- Record excerpts:
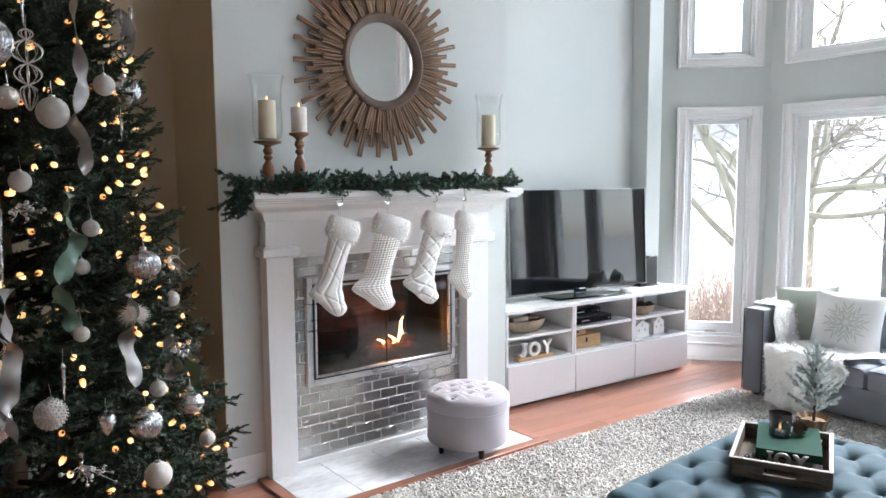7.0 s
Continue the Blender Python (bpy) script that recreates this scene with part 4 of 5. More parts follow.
for a, r, z, side, n in ((-25.3, 0.72, 1.19, 1, 9), (-118.1, 0.58, 1.77, -1, 7)):
    t = thing("curly_twig", facing(a, r, z), "pale curly twig spray sticking out of the tree", "twig", "twigs in the tree")
    rg = random.Random(n)
    for i in range(n):
        p, d = Vector((0, 0.05, 0)), Vector((side * 0.9, -0.25, rg.uniform(-0.1, 0.4)))
        pts = [p.copy()]
        for q in range(8):
            d += Vector((side * rg.gauss(0, 0.25), rg.gauss(0, 0.15), rg.gauss(-0.10, 0.38)))
            p = p + d.normalized() * rg.uniform(0.016, 0.026)
            pts.append(p.copy())
        part("twig", Geo().tube(pts, [0.002 - 0.0001 * q for q in range(9)], 5), material("pale twig", (0.45, 0.42, 0.38), 0.7) if i == 0 and side == 1 else bpy.data.materials["pale twig"], t)


# ---- sunburst mirror over the mantel ----
DRIFT = material("weathered brown driftwood", (0.27, 0.170, 0.105), 0.7, vary=0.3, scale=7, fine=60, bump=0.35, dist=0.002, stretch=(1, 1, 0.2), island=0.28)
DARKWOOD = material("dark brown ring of wood", (0.13, 0.085, 0.06), 0.6, vary=0.3, scale=10, fine=90, bump=0.4, dist=0.002)
sunburst = thing("sunburst_mirror", TURN @ pose(2.251, 2.892, 2.095), "round mirror in a driftwood sunburst of sticks", "mirror")
LOOKING = material("mirror silver", (0.88, 0.89, 0.88), 0.02, 1.0, vary=0.01, bump=0, wear=0.005)
face = pose(0, 0, 0, 90)
part("mirror_glass", Geo().lathe([(0.203, 0.022), (0.203, 0.026)], (0, 0, 0), 72, face), LOOKING, sunburst, "round mirror glass")
part("ring", Geo().lathe([(0.252, 0.0), (0.254, 0.030), (0.249, 0.050), (0.238, 0.056), (0.222, 0.052), (0.206, 0.042), (0.201, 0.022), (0.225, 0.0)], (0, 0, 0), 72, face), DARKWOOD, sunburst, "dark carved wooden ring")
rng = random.Random(8)
N = 30  # two layers of grooved sticks: long and middling ones behind, short ones before
stick_me = {}
for k in range(N * 4):
    kind = (0, 2, 1, 3)[k % 4]
    reach = (0.398, 0.360, 0.508, 0.446)[kind]
    y = (-0.030, -0.040, -0.016, -0.018)[kind] + rng.gauss(0, 0.0015)
    w = (0.0115, 0.0125, 0.0118, 0.0118)[kind]
    key = (kind, rng.randrange(5))
    if key not in stick_me:
        reach += rng.gauss(0, 0.007)
        stick_me[key] = mesh("stick", Geo().box(-w, -0.007, 0.242, -0.0012, 0.008, reach, 0.0018).box(0.0004, -0.0062, 0.242, w, 0.008, reach - 0.001, 0.0018))
    part("stick", stick_me[key], DRIFT, sunburst, at=pose(0, y, 0, 0, 90 * k / N + rng.gauss(0, 0.35), 0))
part("backing", Geo().lathe([(0.30, -0.010), (0.30, 0.0)], (0, 0, 0), 48, face), DARKWOOD, sunburst)

# ---- candle holders and candles ----
TURNED = material("turned honey-brown wood", (0.24, 0.115, 0.055), 0.4, vary=0.25, scale=9, fine=50, bump=0.15, stretch=(4, 4, 1), coat=0.2)
WAX = material("ivory wax", (0.88, 0.80, 0.62), 0.5, vary=0.05, scale=10, fine=80, bump=0.08)
WHITEWAX = material("white wax", (0.82, 0.78, 0.74), 0.5, vary=0.05, scale=10, fine=80, bump=0.08)
WICK = material("burnt wick", (0.02, 0.015, 0.01), 0.9, bump=0)
HURRICANE = clear("clear hurricane glass", (0.975, 0.985, 0.98), 0.8, 0.01)
FLICKER = glow("candle flame", (1.0, 0.55, 0.2), 0.9)


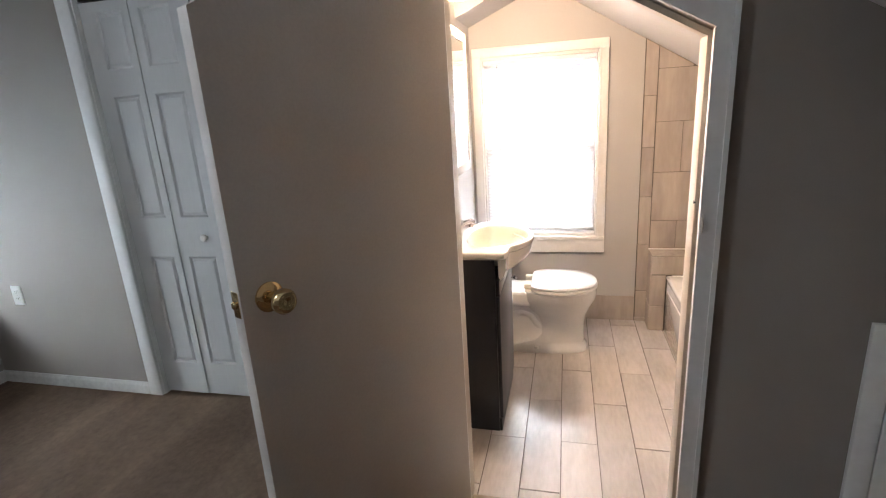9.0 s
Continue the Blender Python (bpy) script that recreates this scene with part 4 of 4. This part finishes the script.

- Problem: Write the listing above out again exactly, dropping each image.

- Result of the exercise:
7.0 s
Continue the Blender Python (bpy) script that recreates this scene with part 4 of 5. More parts follow.
for a, r, z, side, n in ((-25.3, 0.72, 1.19, 1, 9), (-118.1, 0.58, 1.77, -1, 7)):
    t = thing("curly_twig", facing(a, r, z), "pale curly twig spray sticking out of the tree", "twig", "twigs in the tree")
    rg = random.Random(n)
    for i in range(n):
        p, d = Vector((0, 0.05, 0)), Vector((side * 0.9, -0.25, rg.uniform(-0.1, 0.4)))
        pts = [p.copy()]
        for q in range(8):
            d += Vector((side * rg.gauss(0, 0.25), rg.gauss(0, 0.15), rg.gauss(-0.10, 0.38)))
            p = p + d.normalized() * rg.uniform(0.016, 0.026)
            pts.append(p.copy())
        part("twig", Geo().tube(pts, [0.002 - 0.0001 * q for q in range(9)], 5), material("pale twig", (0.45, 0.42, 0.38), 0.7) if i == 0 and side == 1 else bpy.data.materials["pale twig"], t)


# ---- sunburst mirror over the mantel ----
DRIFT = material("weathered brown driftwood", (0.27, 0.170, 0.105), 0.7, vary=0.3, scale=7, fine=60, bump=0.35, dist=0.002, stretch=(1, 1, 0.2), island=0.28)
DARKWOOD = material("dark brown ring of wood", (0.13, 0.085, 0.06), 0.6, vary=0.3, scale=10, fine=90, bump=0.4, dist=0.002)
sunburst = thing("sunburst_mirror", TURN @ pose(2.251, 2.892, 2.095), "round mirror in a driftwood sunburst of sticks", "mirror")
LOOKING = material("mirror silver", (0.88, 0.89, 0.88), 0.02, 1.0, vary=0.01, bump=0, wear=0.005)
face = pose(0, 0, 0, 90)
part("mirror_glass", Geo().lathe([(0.203, 0.022), (0.203, 0.026)], (0, 0, 0), 72, face), LOOKING, sunburst, "round mirror glass")
part("ring", Geo().lathe([(0.252, 0.0), (0.254, 0.030), (0.249, 0.050), (0.238, 0.056), (0.222, 0.052), (0.206, 0.042), (0.201, 0.022), (0.225, 0.0)], (0, 0, 0), 72, face), DARKWOOD, sunburst, "dark carved wooden ring")
rng = random.Random(8)
N = 30  # two layers of grooved sticks: long and middling ones behind, short ones before
stick_me = {}
for k in range(N * 4):
    kind = (0, 2, 1, 3)[k % 4]
    reach = (0.398, 0.360, 0.508, 0.446)[kind]
    y = (-0.030, -0.040, -0.016, -0.018)[kind] + rng.gauss(0, 0.0015)
    w = (0.0115, 0.0125, 0.0118, 0.0118)[kind]
    key = (kind, rng.randrange(5))
    if key not in stick_me:
        reach += rng.gauss(0, 0.007)
        stick_me[key] = mesh("stick", Geo().box(-w, -0.007, 0.242, -0.0012, 0.008, reach, 0.0018).box(0.0004, -0.0062, 0.242, w, 0.008, reach - 0.001, 0.0018))
    part("stick", stick_me[key], DRIFT, sunburst, at=pose(0, y, 0, 0, 90 * k / N + rng.gauss(0, 0.35), 0))
part("backing", Geo().lathe([(0.30, -0.010), (0.30, 0.0)], (0, 0, 0), 48, face), DARKWOOD, sunburst)

# ---- candle holders and candles ----
TURNED = material("turned honey-brown wood", (0.24, 0.115, 0.055), 0.4, vary=0.25, scale=9, fine=50, bump=0.15, stretch=(4, 4, 1), coat=0.2)
WAX = material("ivory wax", (0.88, 0.80, 0.62), 0.5, vary=0.05, scale=10, fine=80, bump=0.08)
WHITEWAX = material("white wax", (0.82, 0.78, 0.74), 0.5, vary=0.05, scale=10, fine=80, bump=0.08)
WICK = material("burnt wick", (0.02, 0.015, 0.01), 0.9, bump=0)
HURRICANE = clear("clear hurricane glass", (0.975, 0.985, 0.98), 0.8, 0.01)
FLICKER = glow("candle flame", (1.0, 0.55, 0.2), 0.9)


9.0 s
Continue the Blender Python (bpy) script that recreates this scene with part 4 of 4. This part finishes the script.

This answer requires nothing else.